- Record list
------------------------
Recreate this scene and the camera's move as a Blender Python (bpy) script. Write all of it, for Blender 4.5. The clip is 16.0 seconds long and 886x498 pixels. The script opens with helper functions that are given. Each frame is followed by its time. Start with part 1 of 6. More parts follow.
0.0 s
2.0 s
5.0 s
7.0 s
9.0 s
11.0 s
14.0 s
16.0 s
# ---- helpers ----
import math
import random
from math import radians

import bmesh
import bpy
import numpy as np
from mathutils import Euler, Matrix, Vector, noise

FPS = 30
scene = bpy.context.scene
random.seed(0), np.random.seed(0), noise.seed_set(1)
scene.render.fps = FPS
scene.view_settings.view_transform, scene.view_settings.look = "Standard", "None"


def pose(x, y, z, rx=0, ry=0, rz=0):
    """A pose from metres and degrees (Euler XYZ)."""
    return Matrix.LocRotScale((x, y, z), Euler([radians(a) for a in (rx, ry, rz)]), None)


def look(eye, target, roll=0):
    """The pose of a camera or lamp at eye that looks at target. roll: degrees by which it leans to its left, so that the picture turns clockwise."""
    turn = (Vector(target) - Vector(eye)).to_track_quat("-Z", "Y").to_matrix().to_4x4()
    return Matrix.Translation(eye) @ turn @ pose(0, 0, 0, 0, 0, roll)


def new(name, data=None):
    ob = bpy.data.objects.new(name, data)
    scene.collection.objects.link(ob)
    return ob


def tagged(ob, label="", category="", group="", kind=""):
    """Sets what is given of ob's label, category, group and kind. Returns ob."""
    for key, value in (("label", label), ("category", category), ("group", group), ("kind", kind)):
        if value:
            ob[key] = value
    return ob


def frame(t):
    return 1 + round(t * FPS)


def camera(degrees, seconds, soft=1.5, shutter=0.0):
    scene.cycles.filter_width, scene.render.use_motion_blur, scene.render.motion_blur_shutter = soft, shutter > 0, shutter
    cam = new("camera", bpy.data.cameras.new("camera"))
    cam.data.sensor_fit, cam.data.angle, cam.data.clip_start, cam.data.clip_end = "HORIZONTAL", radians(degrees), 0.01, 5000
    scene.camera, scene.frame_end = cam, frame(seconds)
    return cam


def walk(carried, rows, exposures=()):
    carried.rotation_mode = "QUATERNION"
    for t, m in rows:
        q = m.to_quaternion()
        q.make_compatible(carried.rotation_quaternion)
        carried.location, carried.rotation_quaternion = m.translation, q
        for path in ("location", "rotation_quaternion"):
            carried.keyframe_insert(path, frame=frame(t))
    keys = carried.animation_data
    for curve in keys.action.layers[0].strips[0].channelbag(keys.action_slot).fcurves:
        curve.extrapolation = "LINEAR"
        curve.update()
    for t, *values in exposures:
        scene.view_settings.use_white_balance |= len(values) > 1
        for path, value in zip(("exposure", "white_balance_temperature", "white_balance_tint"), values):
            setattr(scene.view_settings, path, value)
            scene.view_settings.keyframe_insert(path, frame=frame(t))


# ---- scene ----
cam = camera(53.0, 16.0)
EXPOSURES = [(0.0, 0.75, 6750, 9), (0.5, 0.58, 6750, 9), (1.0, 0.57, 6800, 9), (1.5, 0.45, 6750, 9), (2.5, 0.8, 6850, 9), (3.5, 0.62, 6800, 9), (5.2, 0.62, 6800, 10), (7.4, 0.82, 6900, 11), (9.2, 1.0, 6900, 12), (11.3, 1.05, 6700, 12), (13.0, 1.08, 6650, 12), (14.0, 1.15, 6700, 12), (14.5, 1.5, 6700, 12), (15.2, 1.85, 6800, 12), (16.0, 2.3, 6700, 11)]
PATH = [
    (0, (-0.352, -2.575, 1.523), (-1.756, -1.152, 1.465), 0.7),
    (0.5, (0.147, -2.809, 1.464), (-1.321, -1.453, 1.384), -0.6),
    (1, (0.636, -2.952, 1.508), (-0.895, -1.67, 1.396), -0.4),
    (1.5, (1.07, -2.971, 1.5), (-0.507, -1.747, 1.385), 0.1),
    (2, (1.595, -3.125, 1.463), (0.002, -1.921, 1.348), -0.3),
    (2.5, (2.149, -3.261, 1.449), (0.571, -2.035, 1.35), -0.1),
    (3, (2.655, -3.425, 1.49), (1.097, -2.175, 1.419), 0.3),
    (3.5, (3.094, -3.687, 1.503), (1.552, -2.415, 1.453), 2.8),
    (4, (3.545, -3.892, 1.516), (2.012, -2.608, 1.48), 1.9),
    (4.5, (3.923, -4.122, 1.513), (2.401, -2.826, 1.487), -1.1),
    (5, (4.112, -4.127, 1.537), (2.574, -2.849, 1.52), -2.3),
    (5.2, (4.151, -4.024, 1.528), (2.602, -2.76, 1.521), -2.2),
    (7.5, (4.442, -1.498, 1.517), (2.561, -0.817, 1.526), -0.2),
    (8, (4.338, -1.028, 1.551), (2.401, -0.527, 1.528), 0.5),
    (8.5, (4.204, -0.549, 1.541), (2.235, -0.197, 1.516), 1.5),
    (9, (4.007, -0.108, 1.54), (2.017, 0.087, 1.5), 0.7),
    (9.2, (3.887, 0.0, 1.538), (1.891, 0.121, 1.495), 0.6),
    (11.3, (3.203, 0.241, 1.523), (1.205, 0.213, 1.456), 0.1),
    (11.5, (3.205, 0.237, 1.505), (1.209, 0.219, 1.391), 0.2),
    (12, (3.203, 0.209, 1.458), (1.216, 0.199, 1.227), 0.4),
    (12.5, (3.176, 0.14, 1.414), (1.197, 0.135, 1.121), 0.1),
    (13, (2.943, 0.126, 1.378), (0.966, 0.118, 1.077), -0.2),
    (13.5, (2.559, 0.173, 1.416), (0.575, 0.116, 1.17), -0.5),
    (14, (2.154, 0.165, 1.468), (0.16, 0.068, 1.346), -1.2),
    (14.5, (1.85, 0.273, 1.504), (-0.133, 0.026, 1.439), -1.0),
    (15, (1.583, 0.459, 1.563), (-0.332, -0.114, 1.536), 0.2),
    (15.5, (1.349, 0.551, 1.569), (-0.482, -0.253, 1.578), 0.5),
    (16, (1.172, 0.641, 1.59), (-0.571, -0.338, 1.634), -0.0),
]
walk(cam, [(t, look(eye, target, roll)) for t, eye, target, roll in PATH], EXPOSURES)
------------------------
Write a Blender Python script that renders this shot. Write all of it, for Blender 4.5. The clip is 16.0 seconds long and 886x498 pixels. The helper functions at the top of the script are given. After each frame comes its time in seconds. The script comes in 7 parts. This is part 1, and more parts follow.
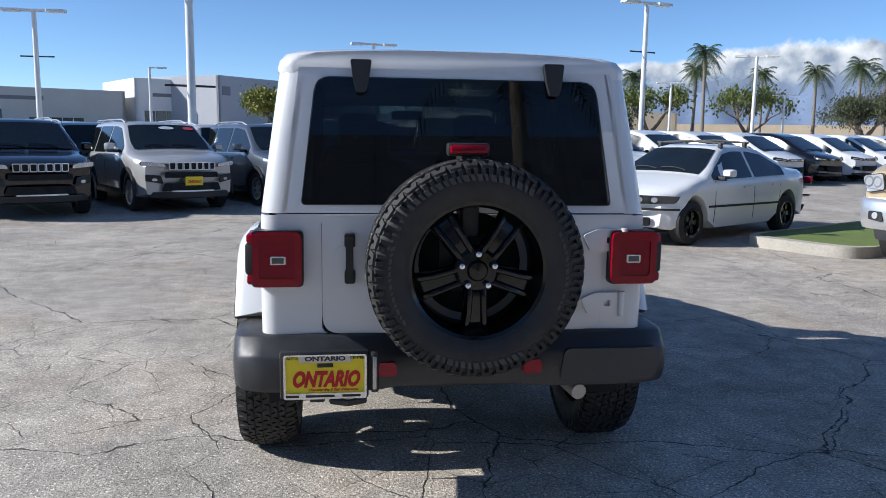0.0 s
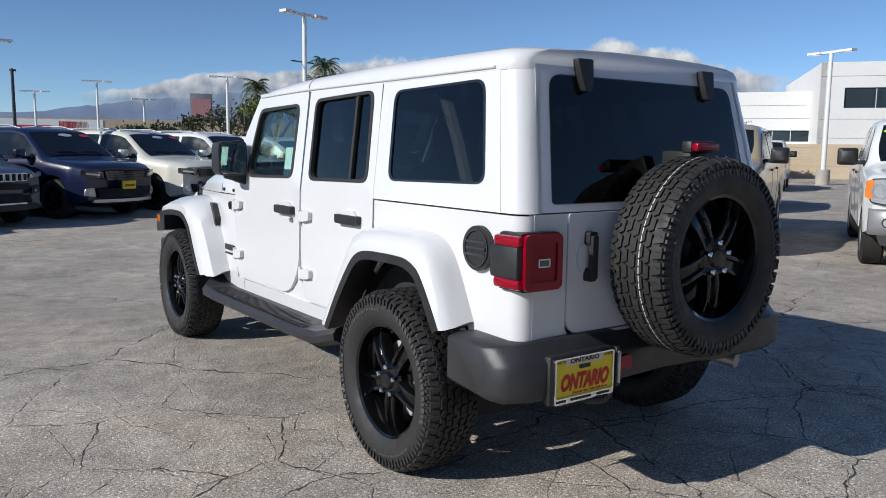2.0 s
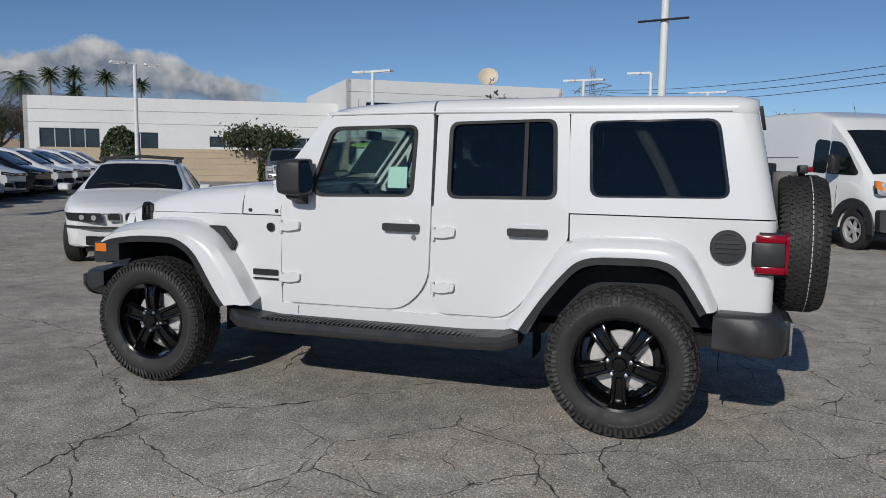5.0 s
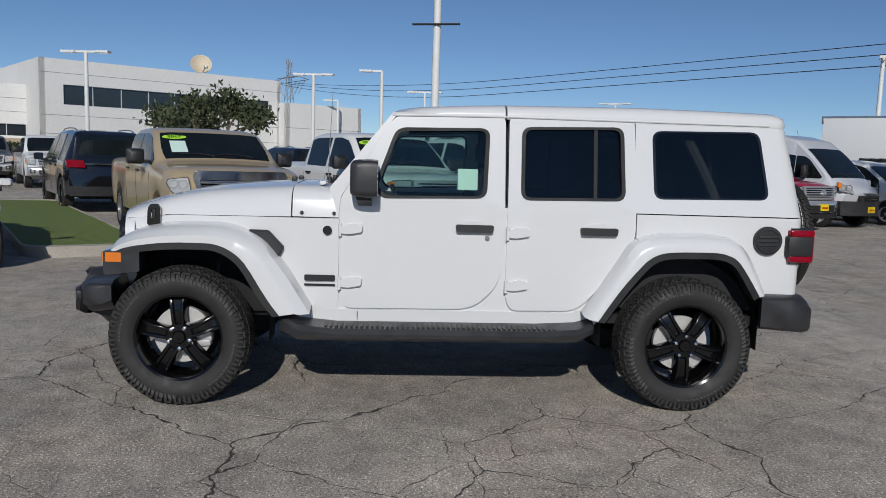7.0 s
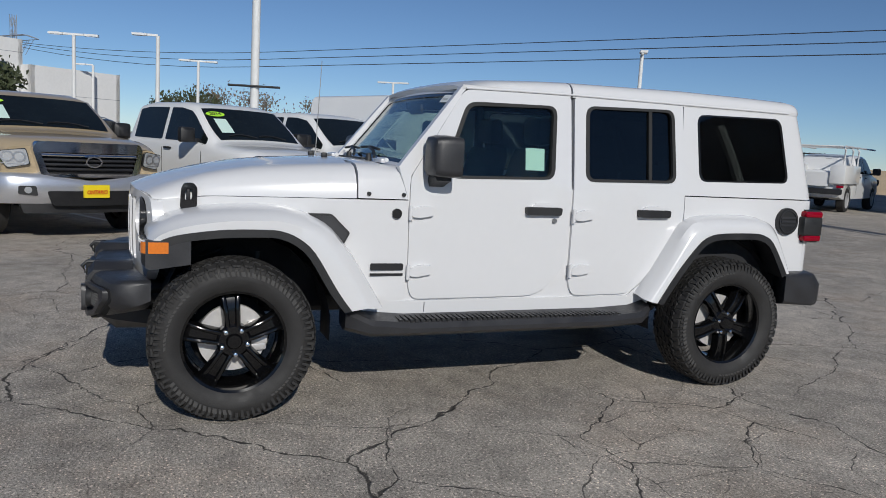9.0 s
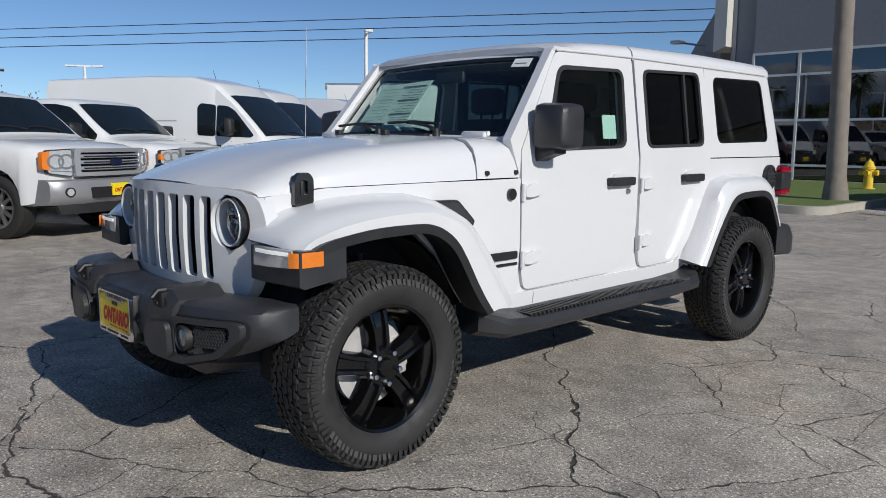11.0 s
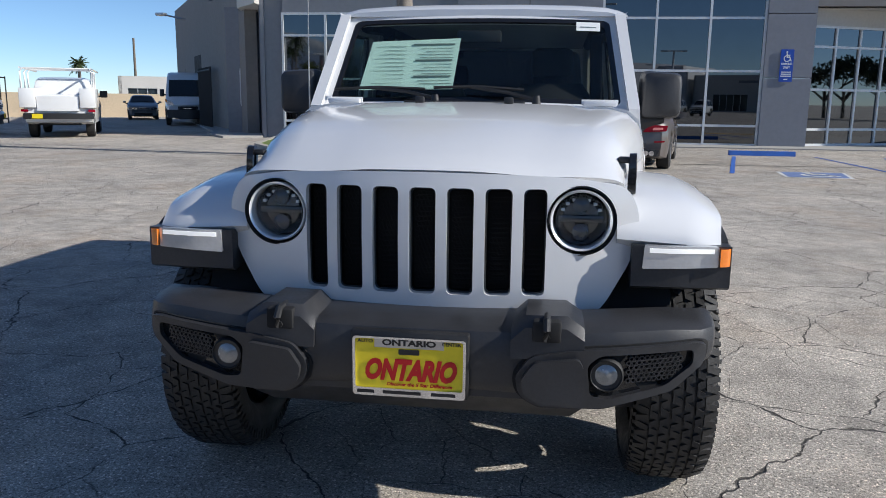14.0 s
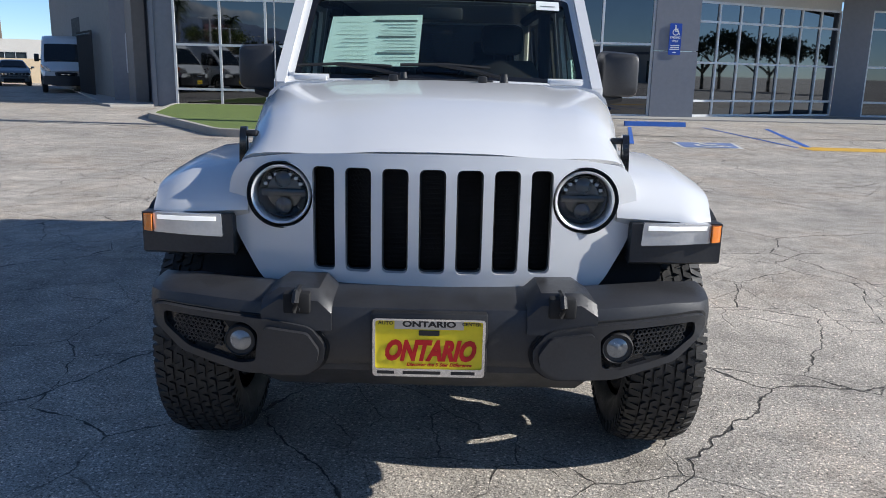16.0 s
------------------------
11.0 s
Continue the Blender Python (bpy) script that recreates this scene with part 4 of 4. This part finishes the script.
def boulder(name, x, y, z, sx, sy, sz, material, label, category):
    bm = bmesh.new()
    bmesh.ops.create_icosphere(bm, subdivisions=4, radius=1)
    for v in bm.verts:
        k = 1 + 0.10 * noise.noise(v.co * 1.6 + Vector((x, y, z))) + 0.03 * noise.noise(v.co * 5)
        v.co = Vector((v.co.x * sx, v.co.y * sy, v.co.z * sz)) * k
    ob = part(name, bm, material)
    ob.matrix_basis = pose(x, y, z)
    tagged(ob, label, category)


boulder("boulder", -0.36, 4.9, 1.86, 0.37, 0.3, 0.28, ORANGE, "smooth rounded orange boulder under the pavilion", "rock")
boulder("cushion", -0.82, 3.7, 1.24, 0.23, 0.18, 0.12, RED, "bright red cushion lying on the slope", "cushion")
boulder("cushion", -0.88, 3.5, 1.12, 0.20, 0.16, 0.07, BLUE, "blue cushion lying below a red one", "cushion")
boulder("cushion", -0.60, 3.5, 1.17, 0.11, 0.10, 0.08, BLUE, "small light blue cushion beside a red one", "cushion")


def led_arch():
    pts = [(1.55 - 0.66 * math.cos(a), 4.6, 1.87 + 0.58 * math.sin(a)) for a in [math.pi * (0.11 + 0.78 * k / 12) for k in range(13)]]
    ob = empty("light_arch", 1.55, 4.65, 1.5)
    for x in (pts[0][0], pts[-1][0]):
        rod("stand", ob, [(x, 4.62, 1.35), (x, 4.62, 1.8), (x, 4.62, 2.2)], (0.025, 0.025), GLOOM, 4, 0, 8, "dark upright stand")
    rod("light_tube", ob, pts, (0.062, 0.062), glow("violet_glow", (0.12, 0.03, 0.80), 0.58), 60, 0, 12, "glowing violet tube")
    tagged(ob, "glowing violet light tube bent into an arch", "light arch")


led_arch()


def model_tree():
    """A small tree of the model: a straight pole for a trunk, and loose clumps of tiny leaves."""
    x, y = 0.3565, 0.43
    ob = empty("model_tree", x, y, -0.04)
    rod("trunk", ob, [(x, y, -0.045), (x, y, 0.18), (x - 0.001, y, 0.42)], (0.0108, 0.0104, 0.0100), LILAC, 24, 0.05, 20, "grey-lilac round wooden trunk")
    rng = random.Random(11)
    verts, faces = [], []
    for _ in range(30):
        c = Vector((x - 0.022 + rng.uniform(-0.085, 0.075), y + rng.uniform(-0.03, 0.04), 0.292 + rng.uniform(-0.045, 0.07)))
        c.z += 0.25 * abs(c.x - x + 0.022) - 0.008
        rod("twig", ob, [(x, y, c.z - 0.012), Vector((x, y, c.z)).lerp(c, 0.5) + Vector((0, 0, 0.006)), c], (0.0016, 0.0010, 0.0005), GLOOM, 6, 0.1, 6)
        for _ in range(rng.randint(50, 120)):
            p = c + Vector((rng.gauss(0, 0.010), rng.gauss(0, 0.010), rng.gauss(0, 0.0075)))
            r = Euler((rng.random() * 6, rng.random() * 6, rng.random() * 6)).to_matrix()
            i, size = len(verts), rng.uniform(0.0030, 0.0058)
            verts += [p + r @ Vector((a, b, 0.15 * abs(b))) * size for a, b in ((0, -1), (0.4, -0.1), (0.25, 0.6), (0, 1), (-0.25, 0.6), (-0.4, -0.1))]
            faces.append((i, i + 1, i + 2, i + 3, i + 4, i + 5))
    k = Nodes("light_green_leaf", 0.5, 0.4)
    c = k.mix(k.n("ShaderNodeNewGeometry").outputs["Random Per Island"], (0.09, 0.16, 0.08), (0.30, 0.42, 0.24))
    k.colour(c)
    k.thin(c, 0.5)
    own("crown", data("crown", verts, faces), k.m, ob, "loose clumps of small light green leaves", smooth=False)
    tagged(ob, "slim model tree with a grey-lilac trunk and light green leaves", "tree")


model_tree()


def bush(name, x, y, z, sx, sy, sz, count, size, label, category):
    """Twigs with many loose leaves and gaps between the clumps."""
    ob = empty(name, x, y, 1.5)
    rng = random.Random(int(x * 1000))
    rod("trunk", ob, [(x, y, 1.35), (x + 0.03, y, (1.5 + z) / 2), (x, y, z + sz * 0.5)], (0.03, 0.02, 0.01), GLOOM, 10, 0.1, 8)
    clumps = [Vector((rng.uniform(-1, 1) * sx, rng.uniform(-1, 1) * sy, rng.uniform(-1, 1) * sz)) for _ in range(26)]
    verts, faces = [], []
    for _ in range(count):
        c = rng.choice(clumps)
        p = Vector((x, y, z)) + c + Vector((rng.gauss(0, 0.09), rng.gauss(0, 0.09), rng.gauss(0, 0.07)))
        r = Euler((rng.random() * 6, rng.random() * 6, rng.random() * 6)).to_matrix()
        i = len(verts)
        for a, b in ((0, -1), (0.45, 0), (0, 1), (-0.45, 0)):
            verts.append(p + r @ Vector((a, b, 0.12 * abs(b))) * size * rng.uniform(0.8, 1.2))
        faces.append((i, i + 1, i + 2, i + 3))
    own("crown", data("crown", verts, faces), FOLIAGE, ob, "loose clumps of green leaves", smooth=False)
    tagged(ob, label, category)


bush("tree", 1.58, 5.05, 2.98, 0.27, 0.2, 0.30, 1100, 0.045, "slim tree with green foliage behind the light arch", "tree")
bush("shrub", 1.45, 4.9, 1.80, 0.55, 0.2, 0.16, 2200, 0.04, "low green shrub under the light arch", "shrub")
------------------------
- The problem
Proceeding from the line containing "Recreate this scene" through the line containing "q.make_compatible(carried.rotation_quaternion)", transcribe the lines above exactly, both end lines included.

- Exercise result
Recreate this scene and the camera's move as a Blender Python (bpy) script. Write all of it, for Blender 4.5. The clip is 16.0 seconds long and 886x498 pixels. The script opens with helper functions that are given. Each frame is followed by its time. Start with part 1 of 6. More parts follow.
0.0 s
2.0 s
5.0 s
7.0 s
9.0 s
11.0 s
14.0 s
16.0 s
# ---- helpers ----
import math
import random
from math import radians

import bmesh
import bpy
import numpy as np
from mathutils import Euler, Matrix, Vector, noise

FPS = 30
scene = bpy.context.scene
random.seed(0), np.random.seed(0), noise.seed_set(1)
scene.render.fps = FPS
scene.view_settings.view_transform, scene.view_settings.look = "Standard", "None"


def pose(x, y, z, rx=0, ry=0, rz=0):
    """A pose from metres and degrees (Euler XYZ)."""
    return Matrix.LocRotScale((x, y, z), Euler([radians(a) for a in (rx, ry, rz)]), None)


def look(eye, target, roll=0):
    """The pose of a camera or lamp at eye that looks at target. roll: degrees by which it leans to its left, so that the picture turns clockwise."""
    turn = (Vector(target) - Vector(eye)).to_track_quat("-Z", "Y").to_matrix().to_4x4()
    return Matrix.Translation(eye) @ turn @ pose(0, 0, 0, 0, 0, roll)


def new(name, data=None):
    ob = bpy.data.objects.new(name, data)
    scene.collection.objects.link(ob)
    return ob


def tagged(ob, label="", category="", group="", kind=""):
    """Sets what is given of ob's label, category, group and kind. Returns ob."""
    for key, value in (("label", label), ("category", category), ("group", group), ("kind", kind)):
        if value:
            ob[key] = value
    return ob


def frame(t):
    return 1 + round(t * FPS)


def camera(degrees, seconds, soft=1.5, shutter=0.0):
    scene.cycles.filter_width, scene.render.use_motion_blur, scene.render.motion_blur_shutter = soft, shutter > 0, shutter
    cam = new("camera", bpy.data.cameras.new("camera"))
    cam.data.sensor_fit, cam.data.angle, cam.data.clip_start, cam.data.clip_end = "HORIZONTAL", radians(degrees), 0.01, 5000
    scene.camera, scene.frame_end = cam, frame(seconds)
    return cam


def walk(carried, rows, exposures=()):
    carried.rotation_mode = "QUATERNION"
    for t, m in rows:
        q = m.to_quaternion()
        q.make_compatible(carried.rotation_quaternion)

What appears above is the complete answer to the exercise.